_Aim_. Both the line containing "what is given" and the line containing "return 1 + round(t * FPS)" belong in the answer, along with every line between them; print exactly those.

_Dataset extract_.

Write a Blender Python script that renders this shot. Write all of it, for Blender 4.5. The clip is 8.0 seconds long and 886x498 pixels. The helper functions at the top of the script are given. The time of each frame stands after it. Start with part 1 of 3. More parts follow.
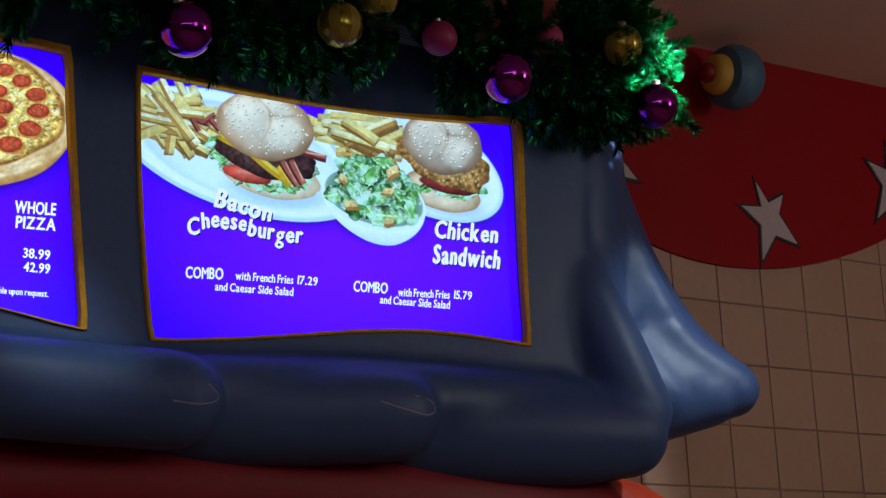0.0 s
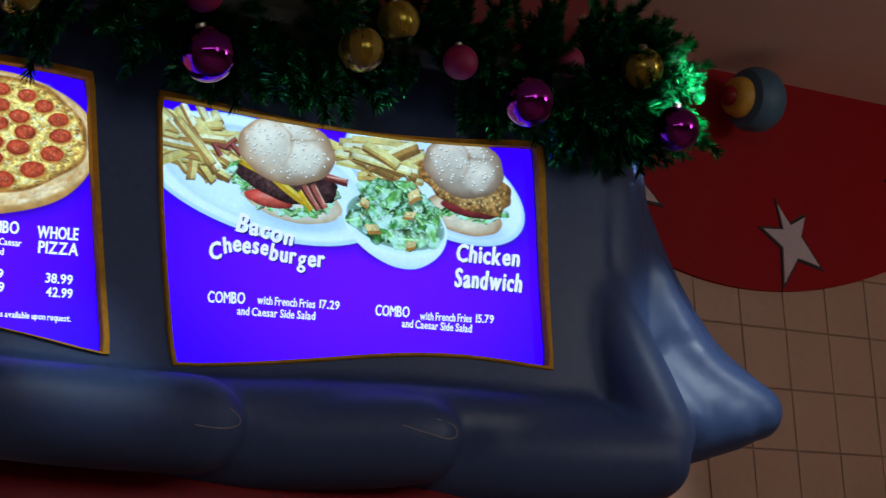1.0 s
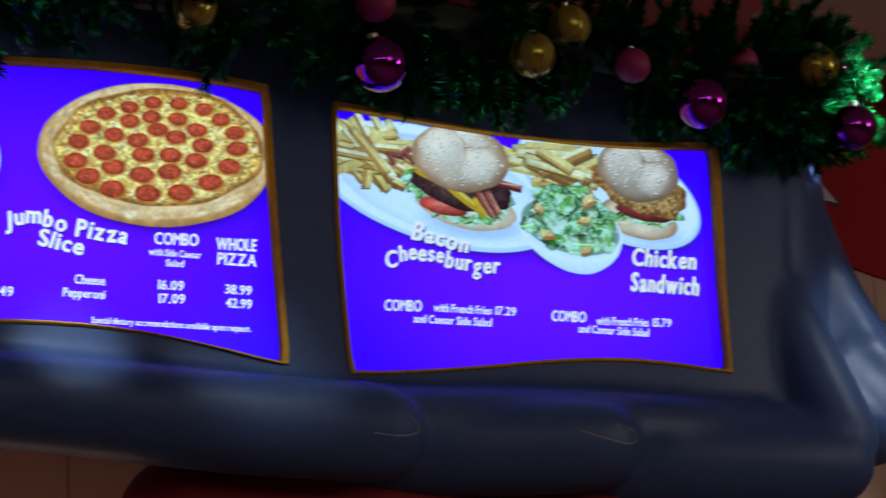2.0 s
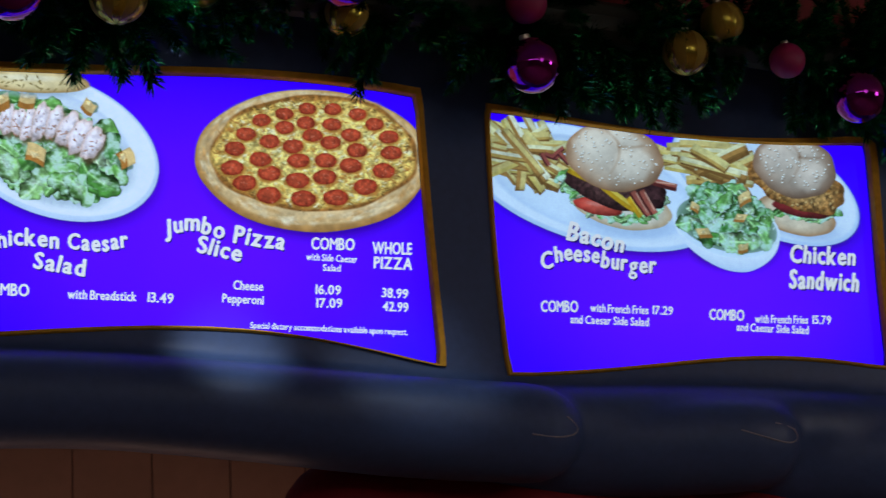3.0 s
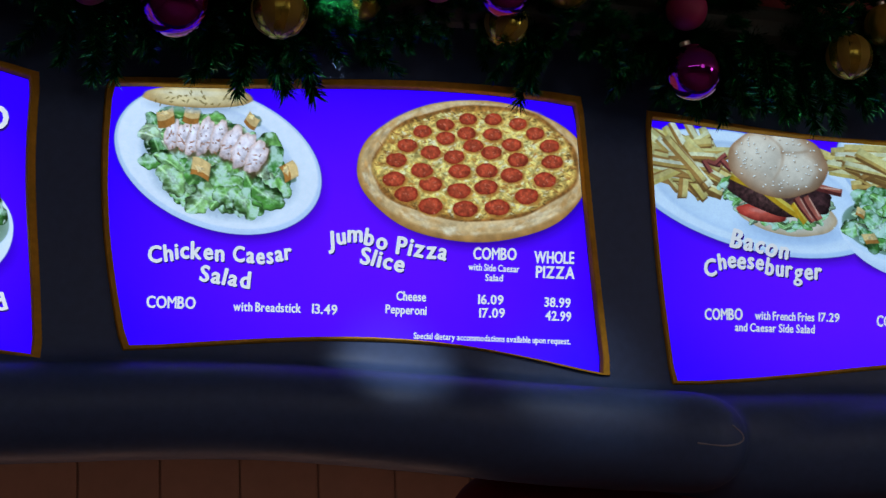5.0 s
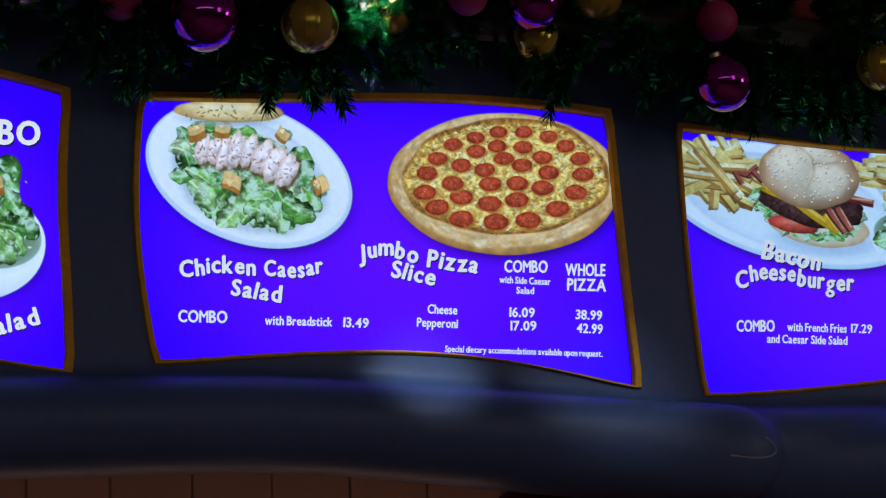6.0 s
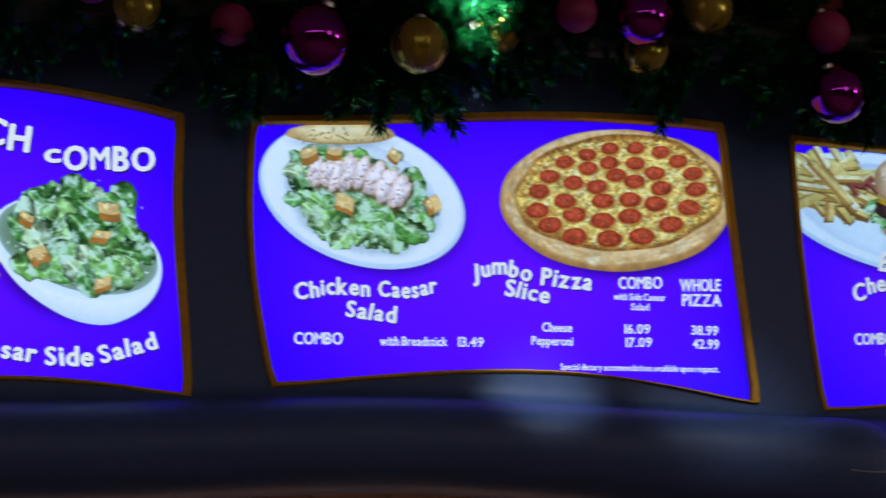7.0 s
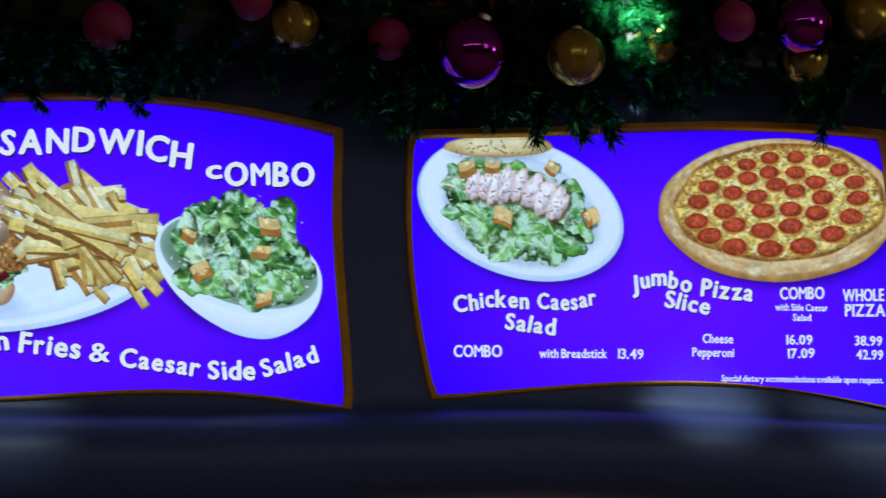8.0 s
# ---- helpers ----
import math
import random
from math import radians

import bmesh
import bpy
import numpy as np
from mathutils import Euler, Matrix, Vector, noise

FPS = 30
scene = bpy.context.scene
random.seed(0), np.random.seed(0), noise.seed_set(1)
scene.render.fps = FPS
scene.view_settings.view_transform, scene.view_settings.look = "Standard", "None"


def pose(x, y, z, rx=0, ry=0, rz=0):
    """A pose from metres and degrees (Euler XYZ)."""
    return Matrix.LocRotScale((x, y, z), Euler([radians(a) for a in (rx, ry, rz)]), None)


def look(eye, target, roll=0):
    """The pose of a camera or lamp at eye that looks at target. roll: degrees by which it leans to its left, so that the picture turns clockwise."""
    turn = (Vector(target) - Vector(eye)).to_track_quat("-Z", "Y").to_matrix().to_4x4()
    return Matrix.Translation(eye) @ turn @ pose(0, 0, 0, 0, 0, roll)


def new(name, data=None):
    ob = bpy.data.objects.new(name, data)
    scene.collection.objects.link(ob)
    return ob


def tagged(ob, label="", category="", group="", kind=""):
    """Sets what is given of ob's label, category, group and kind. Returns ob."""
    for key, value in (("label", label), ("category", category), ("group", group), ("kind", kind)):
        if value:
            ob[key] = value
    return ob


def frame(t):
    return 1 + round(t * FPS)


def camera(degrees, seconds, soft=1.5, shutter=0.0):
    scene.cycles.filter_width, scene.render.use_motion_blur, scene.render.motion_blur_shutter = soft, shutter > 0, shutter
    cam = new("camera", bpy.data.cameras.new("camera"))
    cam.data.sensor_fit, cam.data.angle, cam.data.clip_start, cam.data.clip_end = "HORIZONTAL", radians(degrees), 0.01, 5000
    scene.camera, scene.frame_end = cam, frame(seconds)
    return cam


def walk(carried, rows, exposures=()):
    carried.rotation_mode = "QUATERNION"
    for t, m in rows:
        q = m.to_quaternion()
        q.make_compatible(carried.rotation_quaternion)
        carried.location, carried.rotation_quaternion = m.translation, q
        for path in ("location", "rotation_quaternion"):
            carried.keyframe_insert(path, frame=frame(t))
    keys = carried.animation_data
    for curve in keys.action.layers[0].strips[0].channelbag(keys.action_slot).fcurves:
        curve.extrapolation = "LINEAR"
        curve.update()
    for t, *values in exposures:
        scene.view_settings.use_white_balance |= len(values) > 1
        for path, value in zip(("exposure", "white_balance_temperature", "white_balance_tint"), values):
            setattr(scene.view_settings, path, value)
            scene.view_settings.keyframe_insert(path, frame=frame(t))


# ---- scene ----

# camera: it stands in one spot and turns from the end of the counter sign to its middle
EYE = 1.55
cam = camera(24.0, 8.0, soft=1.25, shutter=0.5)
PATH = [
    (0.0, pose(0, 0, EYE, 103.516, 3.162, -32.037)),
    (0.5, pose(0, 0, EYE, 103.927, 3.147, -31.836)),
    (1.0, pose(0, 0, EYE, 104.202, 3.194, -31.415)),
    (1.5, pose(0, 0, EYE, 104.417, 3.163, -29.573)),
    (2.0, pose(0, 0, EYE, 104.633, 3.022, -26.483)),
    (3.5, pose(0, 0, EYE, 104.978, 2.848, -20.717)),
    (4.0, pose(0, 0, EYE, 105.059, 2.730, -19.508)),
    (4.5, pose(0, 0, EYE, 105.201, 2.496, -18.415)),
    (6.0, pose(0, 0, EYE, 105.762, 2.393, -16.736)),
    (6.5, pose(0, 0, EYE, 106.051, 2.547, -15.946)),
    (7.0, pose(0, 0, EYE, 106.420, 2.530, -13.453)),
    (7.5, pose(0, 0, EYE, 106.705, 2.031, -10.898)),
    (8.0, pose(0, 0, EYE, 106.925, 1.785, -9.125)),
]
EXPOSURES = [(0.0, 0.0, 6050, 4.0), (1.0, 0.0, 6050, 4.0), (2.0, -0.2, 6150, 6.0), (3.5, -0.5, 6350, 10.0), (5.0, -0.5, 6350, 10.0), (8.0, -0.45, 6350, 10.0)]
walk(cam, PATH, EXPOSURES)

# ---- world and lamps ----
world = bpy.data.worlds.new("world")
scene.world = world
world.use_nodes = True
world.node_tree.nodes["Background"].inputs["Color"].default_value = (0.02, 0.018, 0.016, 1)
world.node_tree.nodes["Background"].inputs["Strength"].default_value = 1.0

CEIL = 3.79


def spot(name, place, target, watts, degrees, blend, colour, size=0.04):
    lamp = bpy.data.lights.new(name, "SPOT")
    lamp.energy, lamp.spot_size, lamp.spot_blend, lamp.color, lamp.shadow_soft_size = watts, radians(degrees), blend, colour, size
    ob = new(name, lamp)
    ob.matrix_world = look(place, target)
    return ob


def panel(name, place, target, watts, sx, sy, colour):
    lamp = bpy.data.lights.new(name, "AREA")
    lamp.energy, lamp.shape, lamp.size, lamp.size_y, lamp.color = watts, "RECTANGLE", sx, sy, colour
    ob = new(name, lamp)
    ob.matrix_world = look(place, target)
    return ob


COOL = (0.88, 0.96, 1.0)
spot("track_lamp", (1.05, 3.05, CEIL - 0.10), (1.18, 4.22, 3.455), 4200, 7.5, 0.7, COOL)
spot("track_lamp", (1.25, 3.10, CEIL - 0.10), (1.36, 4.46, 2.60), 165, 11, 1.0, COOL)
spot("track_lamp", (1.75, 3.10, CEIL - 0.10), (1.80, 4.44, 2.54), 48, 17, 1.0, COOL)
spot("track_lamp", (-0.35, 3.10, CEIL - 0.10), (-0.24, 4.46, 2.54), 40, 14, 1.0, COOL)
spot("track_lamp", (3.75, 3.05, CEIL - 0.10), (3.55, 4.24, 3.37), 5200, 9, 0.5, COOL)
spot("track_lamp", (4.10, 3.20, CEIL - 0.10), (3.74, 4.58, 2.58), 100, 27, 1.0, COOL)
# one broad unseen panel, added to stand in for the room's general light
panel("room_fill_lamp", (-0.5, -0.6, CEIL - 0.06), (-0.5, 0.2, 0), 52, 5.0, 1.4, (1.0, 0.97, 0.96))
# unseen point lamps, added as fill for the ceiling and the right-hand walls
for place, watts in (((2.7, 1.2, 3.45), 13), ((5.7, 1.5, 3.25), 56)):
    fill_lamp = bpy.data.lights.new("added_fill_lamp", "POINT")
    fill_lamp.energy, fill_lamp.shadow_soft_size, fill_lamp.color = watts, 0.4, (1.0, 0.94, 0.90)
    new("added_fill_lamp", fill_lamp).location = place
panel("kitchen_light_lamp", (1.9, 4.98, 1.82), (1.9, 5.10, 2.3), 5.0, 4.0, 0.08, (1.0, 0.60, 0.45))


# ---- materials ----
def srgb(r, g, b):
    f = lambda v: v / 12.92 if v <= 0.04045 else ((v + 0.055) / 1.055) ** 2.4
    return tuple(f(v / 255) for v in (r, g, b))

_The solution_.
    """Sets what is given of ob's label, category, group and kind. Returns ob."""
    for key, value in (("label", label), ("category", category), ("group", group), ("kind", kind)):
        if value:
            ob[key] = value
    return ob


def frame(t):
    return 1 + round(t * FPS)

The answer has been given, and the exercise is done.